• Set problem: Leave out the pictures, then reproduce the rest of the material exactly.

+ + + + +

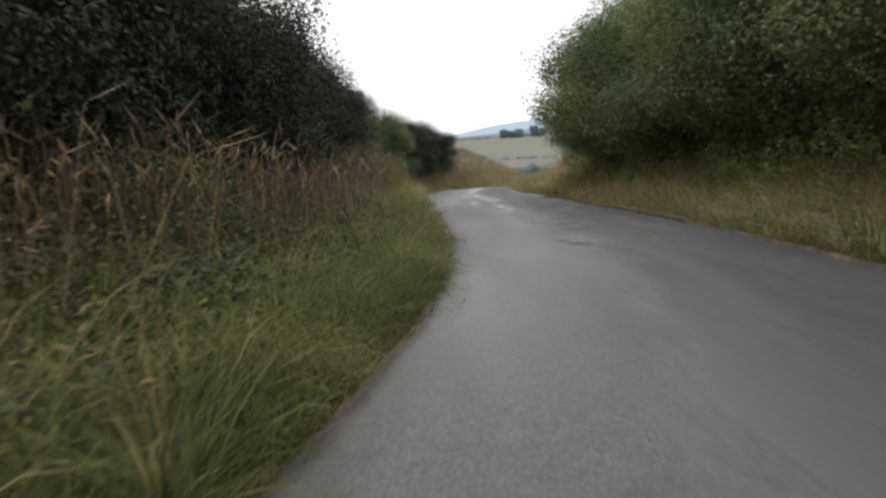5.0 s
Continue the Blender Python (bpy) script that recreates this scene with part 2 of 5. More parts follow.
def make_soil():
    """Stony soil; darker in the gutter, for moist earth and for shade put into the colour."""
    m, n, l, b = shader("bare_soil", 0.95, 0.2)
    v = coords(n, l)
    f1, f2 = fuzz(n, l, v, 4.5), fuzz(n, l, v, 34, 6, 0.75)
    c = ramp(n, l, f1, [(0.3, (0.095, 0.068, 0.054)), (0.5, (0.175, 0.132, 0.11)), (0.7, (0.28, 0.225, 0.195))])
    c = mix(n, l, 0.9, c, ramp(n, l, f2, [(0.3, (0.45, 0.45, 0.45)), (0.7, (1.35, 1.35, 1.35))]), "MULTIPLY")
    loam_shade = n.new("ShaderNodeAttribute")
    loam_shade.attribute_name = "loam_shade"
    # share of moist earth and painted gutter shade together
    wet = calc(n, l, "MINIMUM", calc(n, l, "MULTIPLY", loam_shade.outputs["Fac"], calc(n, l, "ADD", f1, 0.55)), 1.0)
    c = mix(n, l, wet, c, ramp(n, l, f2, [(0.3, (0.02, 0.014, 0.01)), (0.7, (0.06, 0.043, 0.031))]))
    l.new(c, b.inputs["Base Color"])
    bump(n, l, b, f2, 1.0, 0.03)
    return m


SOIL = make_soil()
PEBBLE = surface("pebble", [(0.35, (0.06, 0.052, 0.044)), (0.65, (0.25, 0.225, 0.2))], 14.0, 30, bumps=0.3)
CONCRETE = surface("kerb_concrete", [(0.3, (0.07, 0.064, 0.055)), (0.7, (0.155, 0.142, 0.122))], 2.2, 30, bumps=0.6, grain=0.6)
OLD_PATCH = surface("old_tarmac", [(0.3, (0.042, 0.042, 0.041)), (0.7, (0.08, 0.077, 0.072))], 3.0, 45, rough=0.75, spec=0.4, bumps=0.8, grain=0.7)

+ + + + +

• Response:
5.0 s
Continue the Blender Python (bpy) script that recreates this scene with part 2 of 5. More parts follow.
def make_soil():
    """Stony soil; darker in the gutter, for moist earth and for shade put into the colour."""
    m, n, l, b = shader("bare_soil", 0.95, 0.2)
    v = coords(n, l)
    f1, f2 = fuzz(n, l, v, 4.5), fuzz(n, l, v, 34, 6, 0.75)
    c = ramp(n, l, f1, [(0.3, (0.095, 0.068, 0.054)), (0.5, (0.175, 0.132, 0.11)), (0.7, (0.28, 0.225, 0.195))])
    c = mix(n, l, 0.9, c, ramp(n, l, f2, [(0.3, (0.45, 0.45, 0.45)), (0.7, (1.35, 1.35, 1.35))]), "MULTIPLY")
    loam_shade = n.new("ShaderNodeAttribute")
    loam_shade.attribute_name = "loam_shade"
    # share of moist earth and painted gutter shade together
    wet = calc(n, l, "MINIMUM", calc(n, l, "MULTIPLY", loam_shade.outputs["Fac"], calc(n, l, "ADD", f1, 0.55)), 1.0)
    c = mix(n, l, wet, c, ramp(n, l, f2, [(0.3, (0.02, 0.014, 0.01)), (0.7, (0.06, 0.043, 0.031))]))
    l.new(c, b.inputs["Base Color"])
    bump(n, l, b, f2, 1.0, 0.03)
    return m


SOIL = make_soil()
PEBBLE = surface("pebble", [(0.35, (0.06, 0.052, 0.044)), (0.65, (0.25, 0.225, 0.2))], 14.0, 30, bumps=0.3)
CONCRETE = surface("kerb_concrete", [(0.3, (0.07, 0.064, 0.055)), (0.7, (0.155, 0.142, 0.122))], 2.2, 30, bumps=0.6, grain=0.6)
OLD_PATCH = surface("old_tarmac", [(0.3, (0.042, 0.042, 0.041)), (0.7, (0.08, 0.077, 0.072))], 3.0, 45, rough=0.75, spec=0.4, bumps=0.8, grain=0.7)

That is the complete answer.